■ Directions for this task ■
Scan the material for the word "name", and copy each line where it shows up.

■ Data ■
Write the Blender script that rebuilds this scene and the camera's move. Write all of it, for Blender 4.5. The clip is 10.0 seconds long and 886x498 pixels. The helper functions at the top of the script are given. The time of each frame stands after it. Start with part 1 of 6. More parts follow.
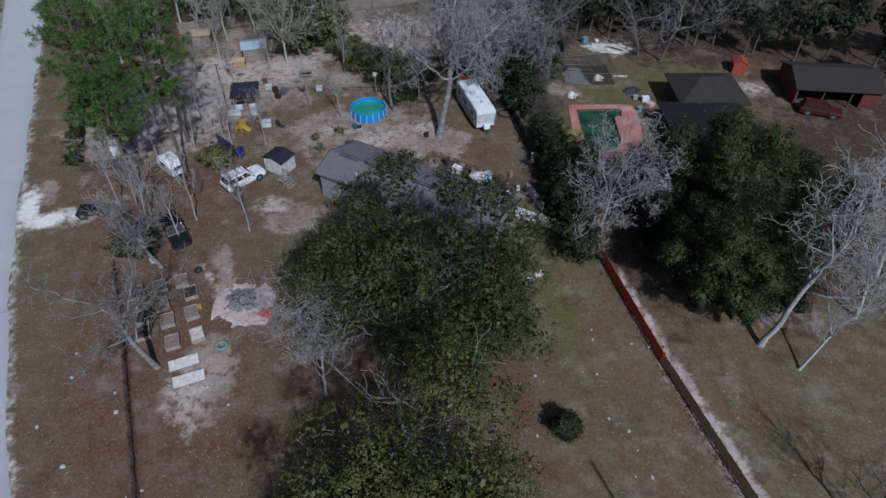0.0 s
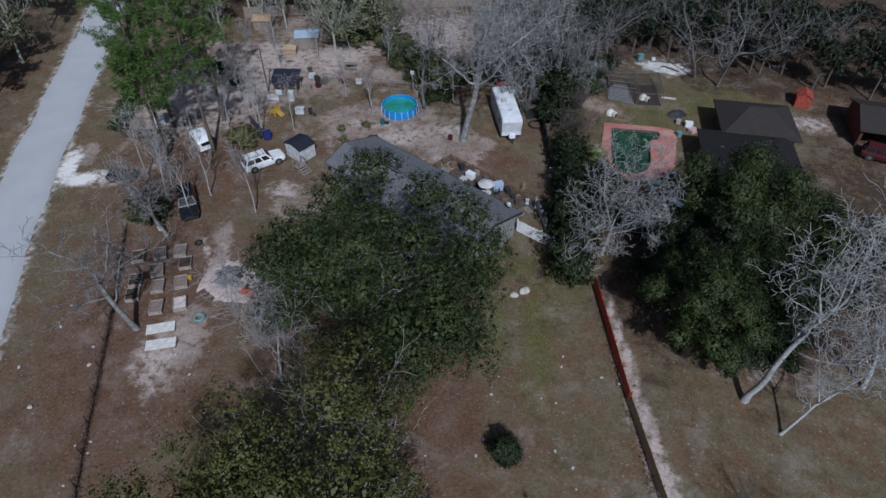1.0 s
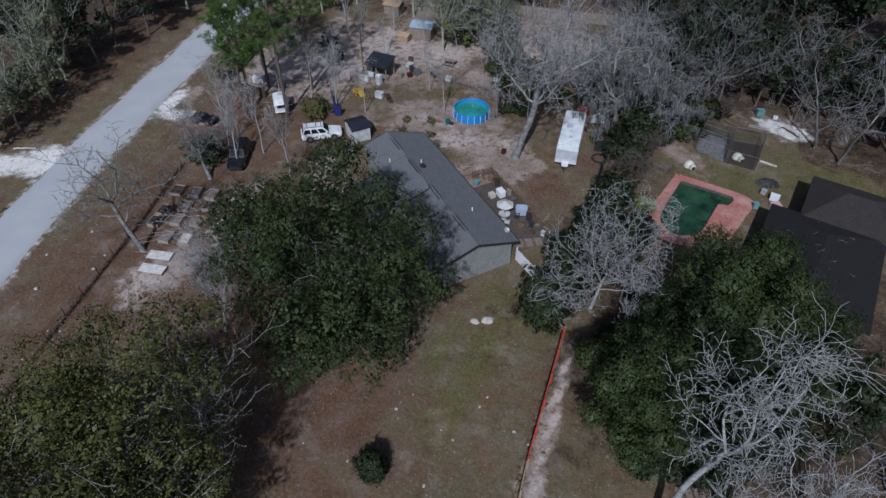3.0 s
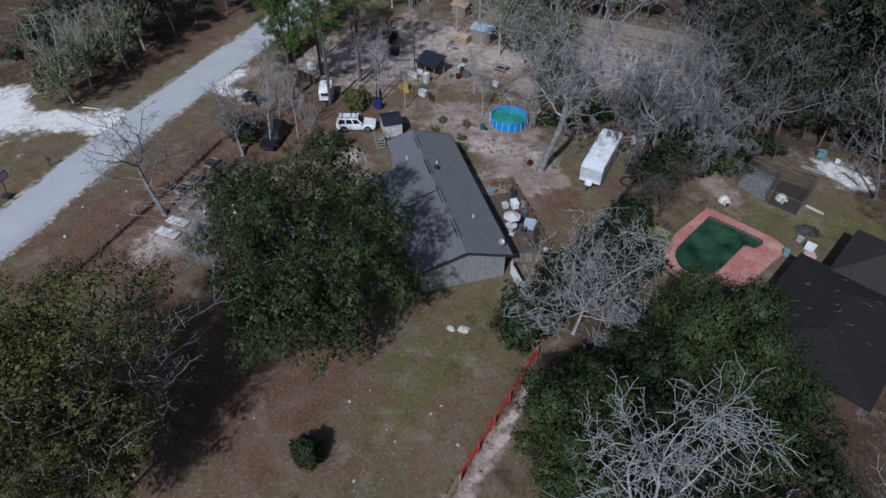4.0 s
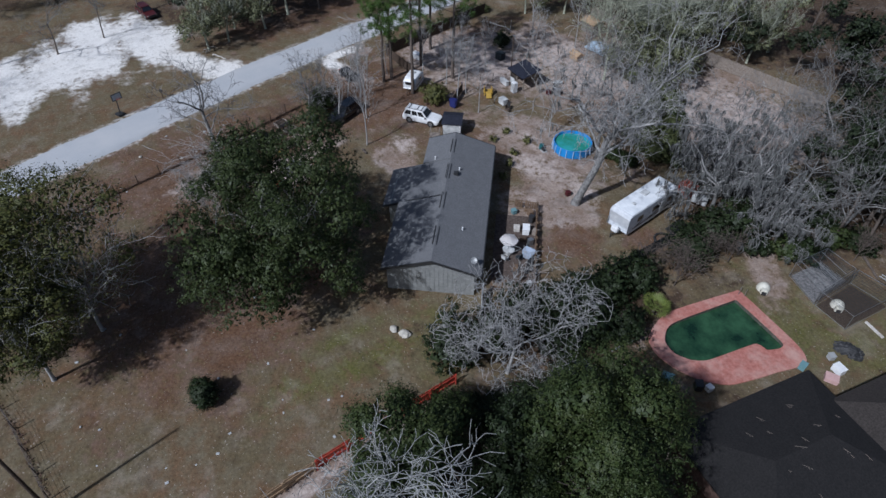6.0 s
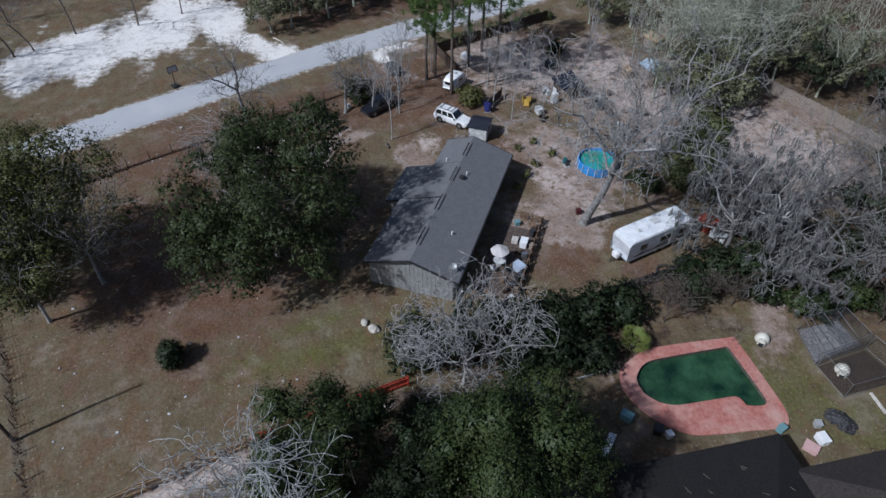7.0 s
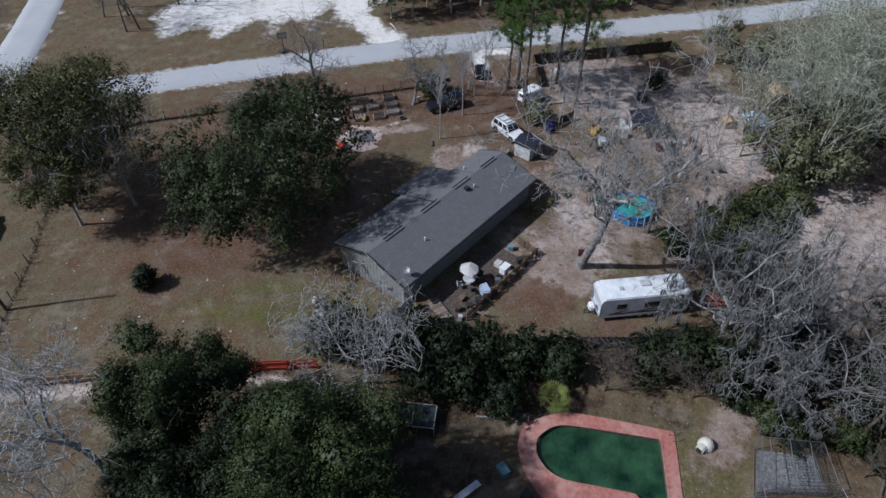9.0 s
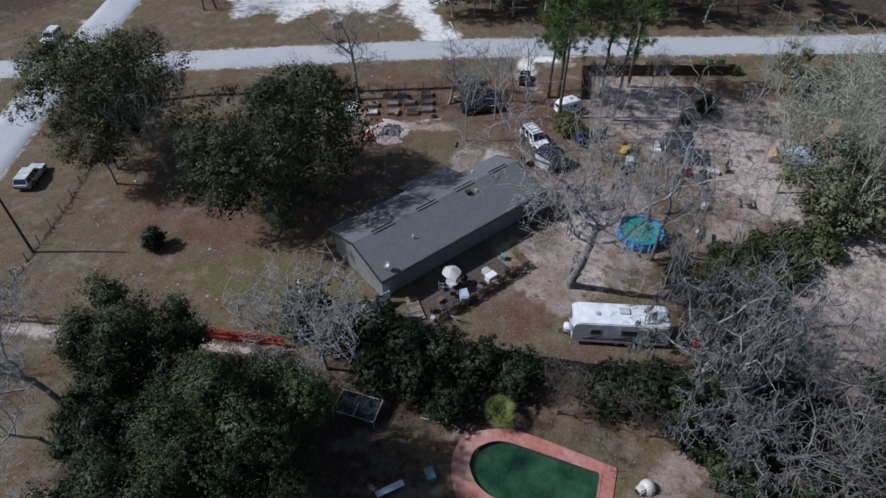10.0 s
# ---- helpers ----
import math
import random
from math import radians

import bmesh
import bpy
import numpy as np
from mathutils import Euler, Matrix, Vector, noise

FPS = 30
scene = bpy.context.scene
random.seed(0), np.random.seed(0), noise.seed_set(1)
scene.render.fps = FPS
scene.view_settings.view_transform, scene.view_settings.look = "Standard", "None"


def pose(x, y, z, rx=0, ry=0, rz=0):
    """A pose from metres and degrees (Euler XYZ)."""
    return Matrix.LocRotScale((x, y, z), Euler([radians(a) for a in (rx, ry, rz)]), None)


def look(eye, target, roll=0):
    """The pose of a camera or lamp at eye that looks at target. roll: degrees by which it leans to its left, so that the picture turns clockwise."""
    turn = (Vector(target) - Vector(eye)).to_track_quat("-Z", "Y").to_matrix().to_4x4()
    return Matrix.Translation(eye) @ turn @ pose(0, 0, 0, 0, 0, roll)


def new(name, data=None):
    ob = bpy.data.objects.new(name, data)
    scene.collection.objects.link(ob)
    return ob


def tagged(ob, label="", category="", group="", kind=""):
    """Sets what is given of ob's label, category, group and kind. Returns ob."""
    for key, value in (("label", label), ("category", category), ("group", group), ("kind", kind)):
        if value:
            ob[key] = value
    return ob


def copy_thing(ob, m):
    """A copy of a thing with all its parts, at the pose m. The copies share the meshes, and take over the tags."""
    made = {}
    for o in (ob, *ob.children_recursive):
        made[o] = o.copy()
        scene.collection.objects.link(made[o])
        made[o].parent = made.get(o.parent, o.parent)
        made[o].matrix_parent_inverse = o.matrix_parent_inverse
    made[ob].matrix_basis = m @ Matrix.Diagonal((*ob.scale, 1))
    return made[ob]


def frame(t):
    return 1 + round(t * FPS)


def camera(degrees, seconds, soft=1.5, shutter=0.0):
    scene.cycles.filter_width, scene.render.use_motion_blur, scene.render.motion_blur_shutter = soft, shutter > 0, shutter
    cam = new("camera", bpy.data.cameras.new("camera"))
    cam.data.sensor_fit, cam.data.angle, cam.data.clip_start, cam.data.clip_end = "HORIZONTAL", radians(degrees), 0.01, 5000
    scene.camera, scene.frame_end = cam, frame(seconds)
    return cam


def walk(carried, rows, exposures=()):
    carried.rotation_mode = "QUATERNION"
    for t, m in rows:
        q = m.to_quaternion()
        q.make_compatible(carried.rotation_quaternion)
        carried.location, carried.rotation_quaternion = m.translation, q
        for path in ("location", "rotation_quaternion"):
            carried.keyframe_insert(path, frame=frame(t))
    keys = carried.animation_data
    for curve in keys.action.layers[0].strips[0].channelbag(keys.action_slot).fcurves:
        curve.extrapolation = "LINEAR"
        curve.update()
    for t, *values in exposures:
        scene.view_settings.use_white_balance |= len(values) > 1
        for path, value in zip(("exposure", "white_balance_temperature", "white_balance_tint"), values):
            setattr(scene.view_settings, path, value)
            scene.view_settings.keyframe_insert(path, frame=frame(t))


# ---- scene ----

■ Response for this exercise ■
def new(name, data=None):
    ob = bpy.data.objects.new(name, data)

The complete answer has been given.